I had all sorts of coworkers and friends cheering me on throughout the process as it got closer to the end, and at that point I realized that no one could truly “help” me. The drive and the work all had to come from my heart, mind and muscles. A majority of the people who promised they would be in the audience bailed out last minute, but my parents and a few others were physically there. Others were there in spirit, and I realized that nothing could dampen the joy of completing my goal anyway.

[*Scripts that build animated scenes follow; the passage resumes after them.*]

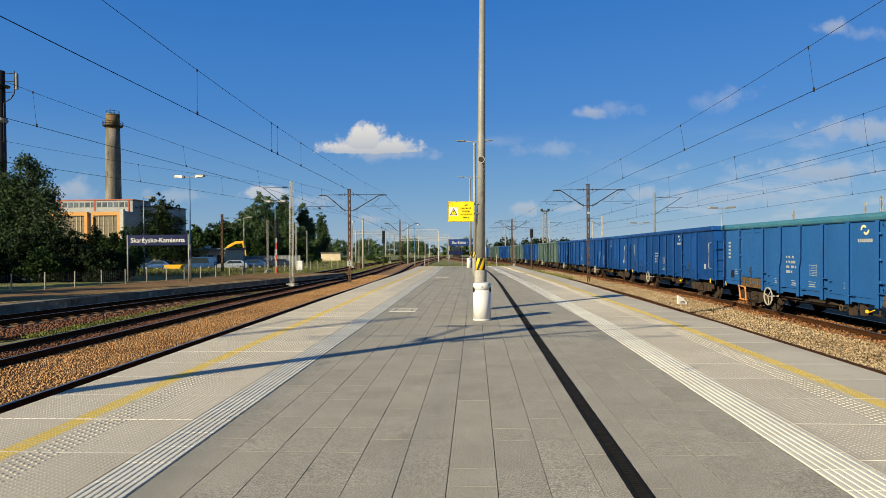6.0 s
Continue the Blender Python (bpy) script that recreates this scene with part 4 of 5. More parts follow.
        for s in (-1, 1):
            for dy in (-0.2, 0.0, 0.2):
                q = Geo().tube([(s * 1.14 + 0.085 * math.cos(i * 0.9), yb + dy + 0.085 * math.sin(i * 0.9), 0.30 + 0.0072 * i) for i in range(42)], 0.018, 5)
                part("coil_spring", q, M["bogie"], b)
    q = Geo().ring((-1.55, 2.65, 0.62), "x", 0.29, 0.024, 24)
    for k in range(3):
        an = k * 2 * math.pi / 3 + 0.3
        q.tube([(-1.55, 2.65, 0.62), (-1.55, 2.65 + 0.29 * math.cos(an), 0.62 + 0.29 * math.sin(an))], 0.018, 6)
    q.tube([(-1.57, 2.65, 0.62), (-1.2, 2.65, 0.62)], 0.03, 8)
    part("hand_wheel", q, M["handwheel"], t, "pale hand-brake wheel")
    if old_door:
        q = Geo()
        for o, e in (((5.18, 0.90), (5.05, 0.36)), ((5.05, 0.36), (4.55, 0.34)), ((4.55, 0.34), (4.62, 0.80)), ((4.62, 0.80), (5.18, 0.84))):
            q.tube([(-1.5, o[0], o[1]), (-1.5, e[0], e[1])], 0.028, 6)
        q.box(-1.56, -1.44, 4.55, 5.05, 0.33, 0.36)
        part("foot_step", q, M["orange"], t, "orange foot step")
    q = Geo().tube([(-1.44, -6.82, 1.35), (-1.54, -6.82, 1.38), (-1.54, -6.82, 2.42), (-1.44, -6.82, 2.45)], 0.018, 6)
    part("grab_rail", q, M["paintwhite"], t)
    for y in (6.65, -6.65):
        part("jacking_lug", Geo().soft(-1.44, -1.40, y - 0.035, y + 0.035, 0.74, 0.86).tube([(-1.43, y, 0.85), (-1.43, y, 0.93)], 0.016, 6), M["stripe"], t, "yellow painted lug")
    # stencilled panels as plain bars
    x = -HX - 0.004
    for i, row in enumerate((((1.68, 1.60), (1.52, 1.40), (1.30, 1.16)), ((1.68, 1.60), (1.52, 1.42), (1.38, 1.08)), ((1.68, 1.46), (1.36, 1.18), (1.12, 1.04)), ((1.68, 1.42), (1.38, 1.28)))):
        for o, e in row:
            n = max(2, round((o - e) / 0.06))
            for k in range(n):
                w = (o - e) / n
                part("stencil_bar", Geo().box(x - 0.003, x, o - w * k - w * 0.78, o - w * k, 1.93 - 0.155 * i, 2.01 - 0.155 * i), M["paintwhite"], t)
    q = Geo()
    for i in range(7):
        q.box(x - 0.003, x, -0.16, 0.19 - 0.03 * (i % 3), 1.44 + 0.05 * i, 1.452 + 0.05 * i)
    for yy in (-0.175, 0.215):
        q.box(x - 0.003, x, yy - 0.004, yy + 0.004, 1.42, 1.79)
    part("stencil_table", q, M["paintwhite"], t)
    for i in range(2):
        for k in range(4):
            part("stencil_bar", Geo().box(x - 0.003, x, 5.0 + 0.0, 5.42, 2.10 + 0.27 * i + 0.052 * k, 2.128 + 0.27 * i + 0.052 * k), M["paintwhite"], t)
    for k in range(5):
        part("stencil_bar", Geo().box(x - 0.003, x, 6.2, 6.4, 1.85 + 0.14 * k, 1.93 + 0.14 * k), M["paintwhite"], t)
    part("stencil_plate", Geo().box(x - 0.004, x, 5.85, 6.15, 1.10, 1.38), M["black"], t, "black stencil panel")
    part("paper_pocket", Geo().box(x - 0.012, x, -6.1, -5.9, 1.30, 1.52), M["paintwhite"] if not old_door else M["sheet"], t, "white waybill card")
    for y0, y1, z in ((2.15, 2.5, 0.22), (1.0, 1.35, 0.22), (-0.1, 0.3, 0.24), (-1.75, -1.55, 0.30), (5.5, 5.8, 0.40)):
        q = Geo().box(x - 0.003, x, y0, y1, H0 + z, H0 + z + 0.025)
        q.box(x - 0.003, x, y0, y1, H0 + z + 0.14, H0 + z + 0.155)
        q.box(x - 0.003, x, y0 + 0.05, y1 - 0.05, H0 + z + 0.06, H0 + z + 0.09)
        part("stencil_mark", q, M["paintwhite"], t)
    q = Geo()
    for s in (-1, 1):
        sec = []
        for k in range(9):
            an = -0.3 + s * 1.57 + 2.6 * k / 8 - 1.3
            sec.append([(x, -2.51 + s * 0.05 + 0.135 * math.cos(an), H0 + 1.88 + 0.135 * math.sin(an)), (x, -2.51 + s * 0.05 + 0.07 * math.cos(an), H0 + 1.88 + 0.07 * math.sin(an))])
        q.sweep(sec)
    part("emblem", q, M["emblem"] if old_door else M["paintwhite"], t, "pale two-leaf emblem")
    for k in range(8):
        part("emblem_bar", Geo().box(x - 0.003, x, -2.83 + 0.08 * k, -2.77 + 0.08 * k, H0 + 1.56, H0 + 1.65), M["paintwhite"], t)
    return t


wag_a = wagon(M["wagon_a"], M["wagon_a_top"], "open high-sided goods wagon in faded light blue", True)
wag_b = wagon(M["wagon_b"], M["wagon_b"], "open high-sided goods wagon in deep blue")
wag_g = wagon(M["wagon_g"], M["wagon_g"], "open high-sided goods wagon in faded grey-green")


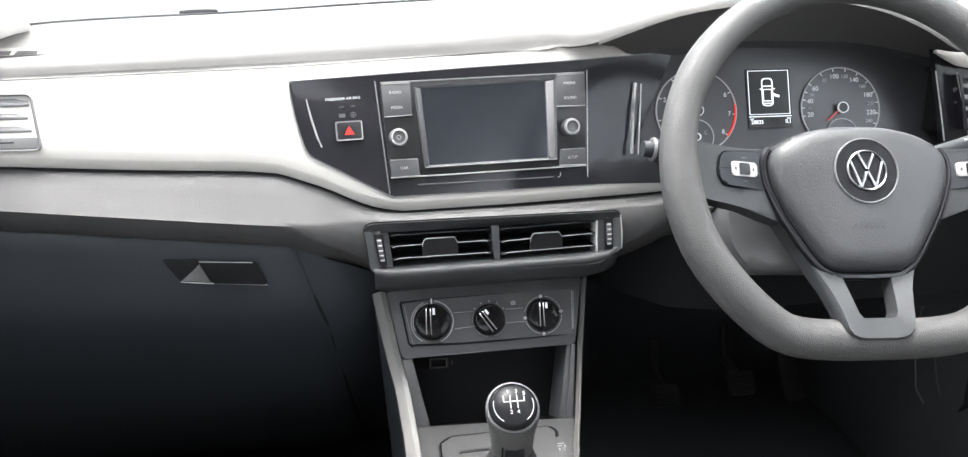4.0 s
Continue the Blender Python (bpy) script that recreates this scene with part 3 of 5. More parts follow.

This year is the same but different. I’m still just as far away from my old friends and family, and I still haven’t made as many new friends as I thought I would because I feel like I’m “replacing” the old ones. I still have a love/hate relationship with plastic containers, although I love the new BPA free set I received for Christmas. My stocking didn’t contain the minion I was hoping would be in there, but at least it had a Sharper Image multi slicer/dicer/chopper that makes food prep a breeze. I still have moments of doubt and wish others could do some of the work for me, but I remind myself that if it were easy, everyone would do it. I’ve met two fit vegans here in real life and connected with a total of 13,000 fit vegans through various Facebook groups. I have an incredibly motivating workout partner, and all of the students I teach personal training to at a community college are in my corner. I have started an Instagram account and Facebook athlete page so that people who have been following my journey from afar can show their support and (I hope) gain motivation for their own goals. The best part of this year is that I am part of a TEAM, a family that is a mix of seasoned competitors and novices. Our journeys are individual, but our goal unites us.
The most important thing I have learned so far is that I am never, ever truly alone. I prefer to hide my weaknesses and moments of doubt, but I now know that any time I show them, the people around me will help me lift myself back up. Never be afraid to tap into your support network. The journey to the stage is an incredible one, and it doesn’t have to be lonely.